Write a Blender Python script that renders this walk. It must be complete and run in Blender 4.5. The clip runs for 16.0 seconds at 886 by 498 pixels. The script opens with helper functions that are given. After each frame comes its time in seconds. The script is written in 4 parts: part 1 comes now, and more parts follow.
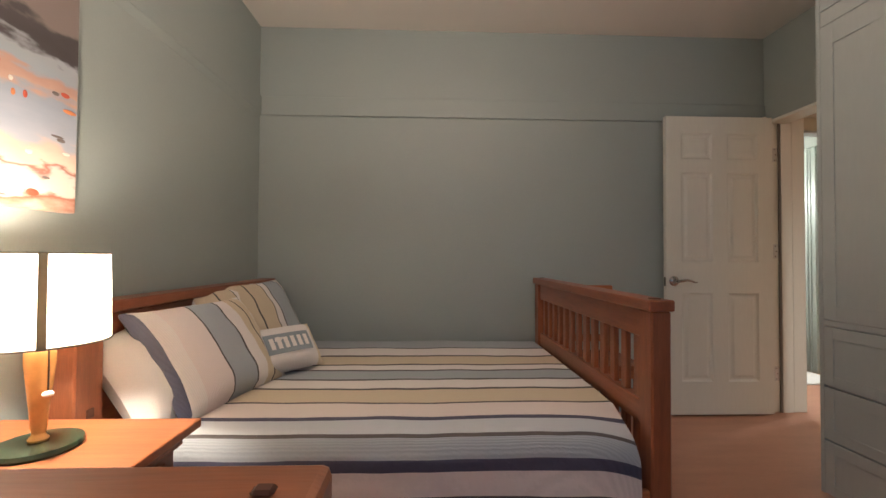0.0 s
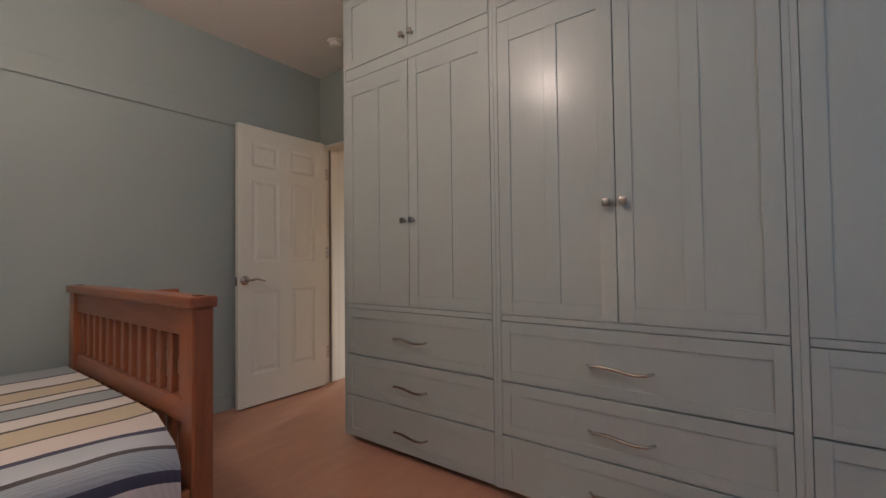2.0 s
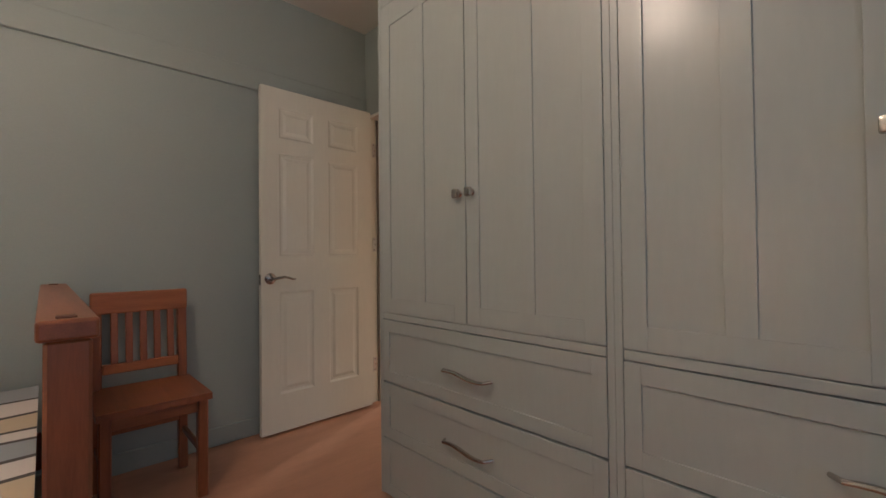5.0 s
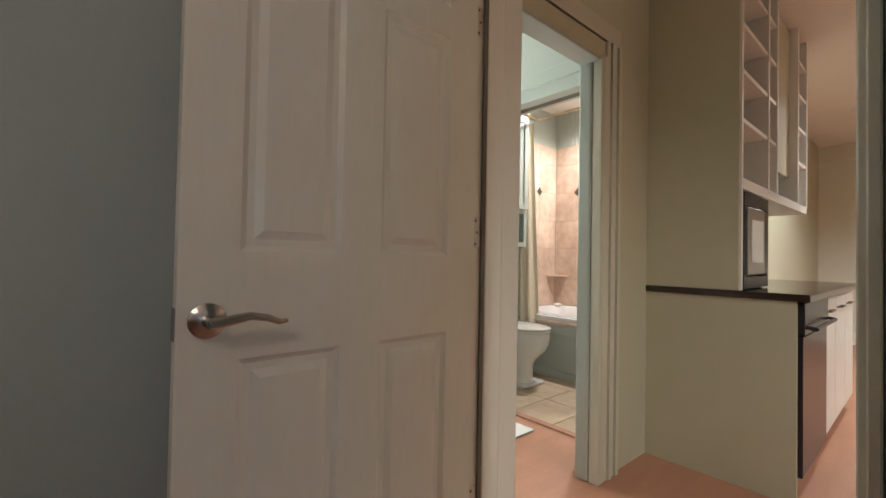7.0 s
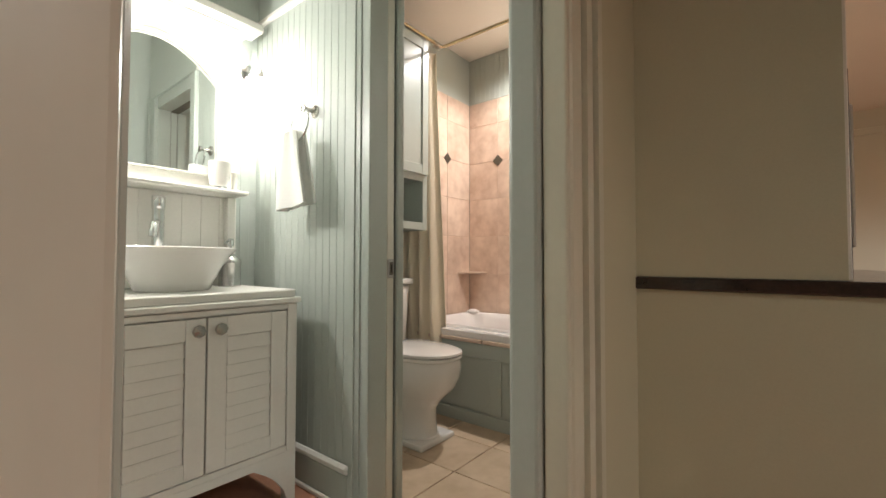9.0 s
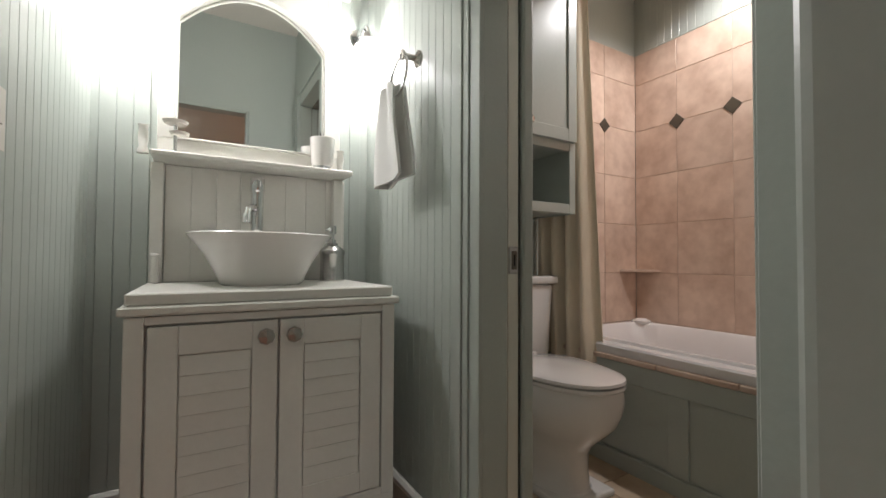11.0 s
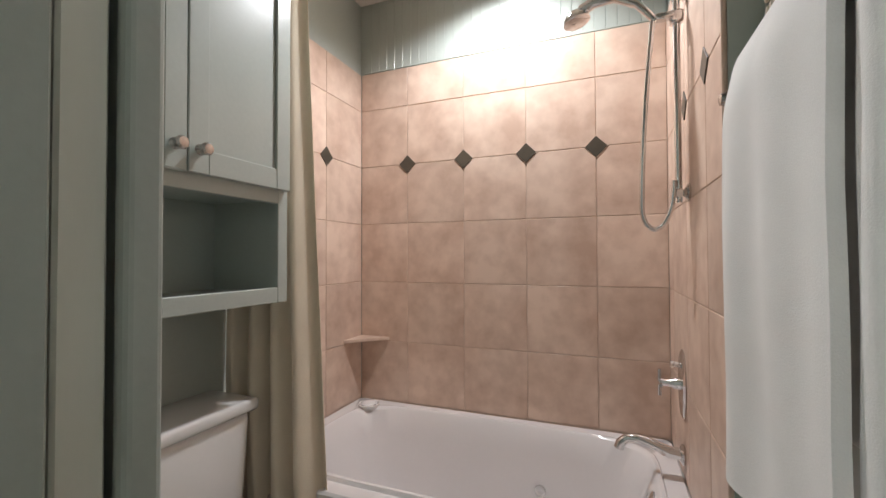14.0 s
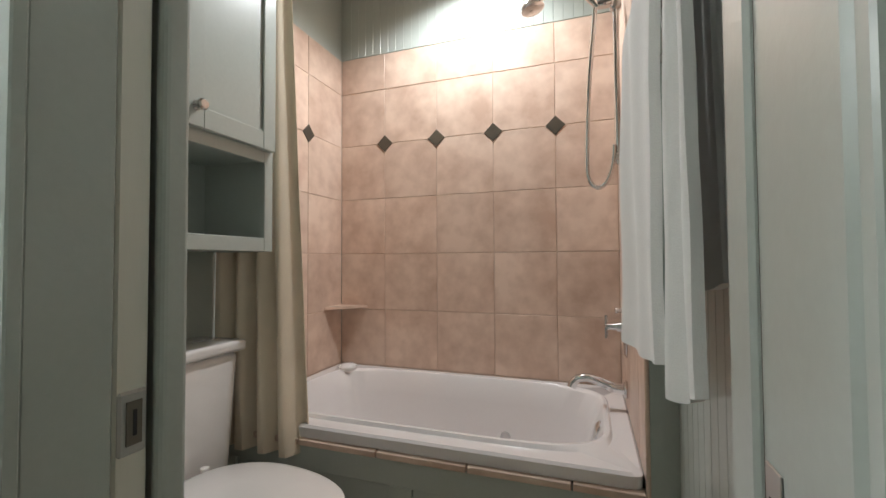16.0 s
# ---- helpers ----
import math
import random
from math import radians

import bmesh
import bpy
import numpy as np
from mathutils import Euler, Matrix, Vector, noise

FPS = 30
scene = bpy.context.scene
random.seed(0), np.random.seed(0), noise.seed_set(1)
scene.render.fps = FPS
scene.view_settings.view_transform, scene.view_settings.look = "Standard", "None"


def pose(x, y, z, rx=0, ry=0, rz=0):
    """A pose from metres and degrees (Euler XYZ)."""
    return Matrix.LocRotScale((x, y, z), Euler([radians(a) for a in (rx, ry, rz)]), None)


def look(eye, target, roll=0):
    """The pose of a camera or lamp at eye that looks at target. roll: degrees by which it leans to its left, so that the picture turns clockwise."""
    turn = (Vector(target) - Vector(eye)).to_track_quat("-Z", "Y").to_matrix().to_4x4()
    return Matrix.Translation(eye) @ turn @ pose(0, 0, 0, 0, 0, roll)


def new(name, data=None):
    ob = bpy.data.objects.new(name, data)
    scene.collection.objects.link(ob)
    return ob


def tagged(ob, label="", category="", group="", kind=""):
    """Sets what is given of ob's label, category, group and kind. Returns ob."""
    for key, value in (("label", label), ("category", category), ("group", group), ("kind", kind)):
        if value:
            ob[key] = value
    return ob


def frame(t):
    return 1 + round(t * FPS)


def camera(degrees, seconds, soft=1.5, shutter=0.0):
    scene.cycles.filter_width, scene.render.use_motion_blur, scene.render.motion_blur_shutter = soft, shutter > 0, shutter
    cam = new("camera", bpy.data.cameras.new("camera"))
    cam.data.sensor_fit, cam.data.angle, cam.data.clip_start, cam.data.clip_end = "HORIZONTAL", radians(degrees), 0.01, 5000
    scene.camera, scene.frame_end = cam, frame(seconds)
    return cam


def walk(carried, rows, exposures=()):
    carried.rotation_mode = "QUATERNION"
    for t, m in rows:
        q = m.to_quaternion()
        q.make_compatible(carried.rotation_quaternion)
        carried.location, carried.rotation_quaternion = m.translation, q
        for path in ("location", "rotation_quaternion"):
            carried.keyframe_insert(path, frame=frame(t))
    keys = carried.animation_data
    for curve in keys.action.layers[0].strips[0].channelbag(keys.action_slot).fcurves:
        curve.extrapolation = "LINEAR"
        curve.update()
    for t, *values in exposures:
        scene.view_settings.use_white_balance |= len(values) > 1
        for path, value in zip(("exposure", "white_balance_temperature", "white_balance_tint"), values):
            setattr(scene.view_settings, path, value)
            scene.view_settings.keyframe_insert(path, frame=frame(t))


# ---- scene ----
cam = camera(93.1, 16.0)
PATH = [
    (0, (0.150, 0.386, 1.067), (0.221, 2.384, 1.107), 0.3),
    (0.5, (0.143, 0.415, 1.060), (0.753, 2.319, 1.113), -0.1),
    (1, (0.137, 0.404, 1.031), (1.234, 2.075, 1.092), -0.1),
    (1.5, (0.201, 0.340, 1.051), (1.584, 1.784, 1.101), -0.8),
    (2, (0.263, 0.259, 1.042), (1.866, 1.453, 1.096), -0.7),
    (2.5, (0.332, 0.189, 1.041), (2.102, 1.120, 1.085), -1.3),
    (3, (0.388, 0.158, 1.028), (2.244, 0.904, 1.069), -1.3),
    (3.5, (0.462, 0.177, 1.020), (2.345, 0.848, 1.061), -1.0),
    (4, (0.596, 0.235, 1.003), (2.462, 0.955, 1.042), -0.9),
    (4.5, (0.713, 0.399, 1.004), (2.298, 1.619, 1.057), -0.4),
    (5, (0.863, 0.719, 1.038), (2.242, 2.168, 1.070), -0.6),
    (5.2, (0.942, 0.858, 1.039), (2.278, 2.346, 1.068), -0.5),
    (7.3, (1.762, 2.452, 1.044), (3.066, 3.968, 1.083), 1.2),
    (7.5, (1.859, 2.532, 1.106), (3.304, 3.914, 1.133), -0.2),
    (8, (2.249, 2.735, 1.063), (3.872, 3.904, 1.102), 0.1),
    (8.5, (2.58, 2.883, 0.995), (4.196, 4.06, 1.046), -0.2),
    (9, (2.741, 3.007, 0.951), (4.303, 4.255, 1.01), 0.1),
    (9.5, (2.871, 3.101, 0.925), (4.19, 4.603, 0.987), 0.2),
    (9.7, (2.918, 3.133, 0.929), (4.106, 4.741, 0.984), 0.5),
    (11.8, (3.336, 3.457, 0.911), (4.339, 5.187, 0.961), 0.3),
    (12, (3.394, 3.507, 0.907), (4.524, 5.156, 0.955), 0.2),
    (12.5, (3.531, 3.633, 0.904), (4.966, 5.026, 0.951), 0.5),
    (13, (3.63, 3.714, 0.966), (5.31, 4.797, 1.023), 0.2),
    (13.5, (3.684, 3.764, 1.102), (5.494, 4.615, 1.157), -0.1),
    (14, (3.691, 3.791, 1.283), (5.55, 4.527, 1.321), -0.2),
    (14.5, (3.699, 3.786, 1.447), (5.576, 4.474, 1.466), -0.5),
    (15, (3.692, 3.783, 1.441), (5.583, 4.434, 1.46), -0.5),
    (15.5, (3.653, 3.762, 1.258), (5.553, 4.387, 1.299), -0.3),
    (16, (3.557, 3.691, 1.111), (5.444, 4.351, 1.168), -0.3),
]
EXPOSURES = [(0.0, 0.02, 6100, 10), (1.5, 0.04, 6100, 10), (2.5, 0.08, 5500, 10), (3.5, 0.08, 5600, 10), (4.5, 0.02, 6100, 8), (5.0, 0.06, 6150, 9), (7.4, -0.1, 5950, 6), (8.0, -0.25, 5950, 6),
             (8.5, -0.22, 6250, 8), (9.0, -0.35, 6350, 10), (9.5, -0.62, 6400, 11), (12.0, -1.28, 5850, 15), (12.5, -1.0, 5800, 15), (13.5, -0.86, 5800, 14), (14.5, -1.12, 5800, 9), (15.0, -1.16, 5800, 9), (16.0, -0.96, 5800, 8)]
walk(cam, [(t, look(eye, target, roll)) for t, eye, target, roll in PATH], EXPOSURES)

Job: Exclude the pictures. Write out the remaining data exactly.

Written answer:
Write a Blender Python script that renders this walk. It must be complete and run in Blender 4.5. The clip runs for 16.0 seconds at 886 by 498 pixels. The script opens with helper functions that are given. After each frame comes its time in seconds. The script is written in 4 parts: part 1 comes now, and more parts follow.
0.0 s
2.0 s
5.0 s
7.0 s
9.0 s
11.0 s
14.0 s
16.0 s
# ---- helpers ----
import math
import random
from math import radians

import bmesh
import bpy
import numpy as np
from mathutils import Euler, Matrix, Vector, noise

FPS = 30
scene = bpy.context.scene
random.seed(0), np.random.seed(0), noise.seed_set(1)
scene.render.fps = FPS
scene.view_settings.view_transform, scene.view_settings.look = "Standard", "None"


def pose(x, y, z, rx=0, ry=0, rz=0):
    """A pose from metres and degrees (Euler XYZ)."""
    return Matrix.LocRotScale((x, y, z), Euler([radians(a) for a in (rx, ry, rz)]), None)


def look(eye, target, roll=0):
    """The pose of a camera or lamp at eye that looks at target. roll: degrees by which it leans to its left, so that the picture turns clockwise."""
    turn = (Vector(target) - Vector(eye)).to_track_quat("-Z", "Y").to_matrix().to_4x4()
    return Matrix.Translation(eye) @ turn @ pose(0, 0, 0, 0, 0, roll)


def new(name, data=None):
    ob = bpy.data.objects.new(name, data)
    scene.collection.objects.link(ob)
    return ob


def tagged(ob, label="", category="", group="", kind=""):
    """Sets what is given of ob's label, category, group and kind. Returns ob."""
    for key, value in (("label", label), ("category", category), ("group", group), ("kind", kind)):
        if value:
            ob[key] = value
    return ob


def frame(t):
    return 1 + round(t * FPS)


def camera(degrees, seconds, soft=1.5, shutter=0.0):
    scene.cycles.filter_width, scene.render.use_motion_blur, scene.render.motion_blur_shutter = soft, shutter > 0, shutter
    cam = new("camera", bpy.data.cameras.new("camera"))
    cam.data.sensor_fit, cam.data.angle, cam.data.clip_start, cam.data.clip_end = "HORIZONTAL", radians(degrees), 0.01, 5000
    scene.camera, scene.frame_end = cam, frame(seconds)
    return cam


def walk(carried, rows, exposures=()):
    carried.rotation_mode = "QUATERNION"
    for t, m in rows:
        q = m.to_quaternion()
        q.make_compatible(carried.rotation_quaternion)
        carried.location, carried.rotation_quaternion = m.translation, q
        for path in ("location", "rotation_quaternion"):
            carried.keyframe_insert(path, frame=frame(t))
    keys = carried.animation_data
    for curve in keys.action.layers[0].strips[0].channelbag(keys.action_slot).fcurves:
        curve.extrapolation = "LINEAR"
        curve.update()
    for t, *values in exposures:
        scene.view_settings.use_white_balance |= len(values) > 1
        for path, value in zip(("exposure", "white_balance_temperature", "white_balance_tint"), values):
            setattr(scene.view_settings, path, value)
            scene.view_settings.keyframe_insert(path, frame=frame(t))


# ---- scene ----
cam = camera(93.1, 16.0)
PATH = [
    (0, (0.150, 0.386, 1.067), (0.221, 2.384, 1.107), 0.3),
    (0.5, (0.143, 0.415, 1.060), (0.753, 2.319, 1.113), -0.1),
    (1, (0.137, 0.404, 1.031), (1.234, 2.075, 1.092), -0.1),
    (1.5, (0.201, 0.340, 1.051), (1.584, 1.784, 1.101), -0.8),
    (2, (0.263, 0.259, 1.042), (1.866, 1.453, 1.096), -0.7),
    (2.5, (0.332, 0.189, 1.041), (2.102, 1.120, 1.085), -1.3),
    (3, (0.388, 0.158, 1.028), (2.244, 0.904, 1.069), -1.3),
    (3.5, (0.462, 0.177, 1.020), (2.345, 0.848, 1.061), -1.0),
    (4, (0.596, 0.235, 1.003), (2.462, 0.955, 1.042), -0.9),
    (4.5, (0.713, 0.399, 1.004), (2.298, 1.619, 1.057), -0.4),
    (5, (0.863, 0.719, 1.038), (2.242, 2.168, 1.070), -0.6),
    (5.2, (0.942, 0.858, 1.039), (2.278, 2.346, 1.068), -0.5),
    (7.3, (1.762, 2.452, 1.044), (3.066, 3.968, 1.083), 1.2),
    (7.5, (1.859, 2.532, 1.106), (3.304, 3.914, 1.133), -0.2),
    (8, (2.249, 2.735, 1.063), (3.872, 3.904, 1.102), 0.1),
    (8.5, (2.58, 2.883, 0.995), (4.196, 4.06, 1.046), -0.2),
    (9, (2.741, 3.007, 0.951), (4.303, 4.255, 1.01), 0.1),
    (9.5, (2.871, 3.101, 0.925), (4.19, 4.603, 0.987), 0.2),
    (9.7, (2.918, 3.133, 0.929), (4.106, 4.741, 0.984), 0.5),
    (11.8, (3.336, 3.457, 0.911), (4.339, 5.187, 0.961), 0.3),
    (12, (3.394, 3.507, 0.907), (4.524, 5.156, 0.955), 0.2),
    (12.5, (3.531, 3.633, 0.904), (4.966, 5.026, 0.951), 0.5),
    (13, (3.63, 3.714, 0.966), (5.31, 4.797, 1.023), 0.2),
    (13.5, (3.684, 3.764, 1.102), (5.494, 4.615, 1.157), -0.1),
    (14, (3.691, 3.791, 1.283), (5.55, 4.527, 1.321), -0.2),
    (14.5, (3.699, 3.786, 1.447), (5.576, 4.474, 1.466), -0.5),
    (15, (3.692, 3.783, 1.441), (5.583, 4.434, 1.46), -0.5),
    (15.5, (3.653, 3.762, 1.258), (5.553, 4.387, 1.299), -0.3),
    (16, (3.557, 3.691, 1.111), (5.444, 4.351, 1.168), -0.3),
]
EXPOSURES = [(0.0, 0.02, 6100, 10), (1.5, 0.04, 6100, 10), (2.5, 0.08, 5500, 10), (3.5, 0.08, 5600, 10), (4.5, 0.02, 6100, 8), (5.0, 0.06, 6150, 9), (7.4, -0.1, 5950, 6), (8.0, -0.25, 5950, 6),
             (8.5, -0.22, 6250, 8), (9.0, -0.35, 6350, 10), (9.5, -0.62, 6400, 11), (12.0, -1.28, 5850, 15), (12.5, -1.0, 5800, 15), (13.5, -0.86, 5800, 14), (14.5, -1.12, 5800, 9), (15.0, -1.16, 5800, 9), (16.0, -0.96, 5800, 8)]
walk(cam, [(t, look(eye, target, roll)) for t, eye, target, roll in PATH], EXPOSURES)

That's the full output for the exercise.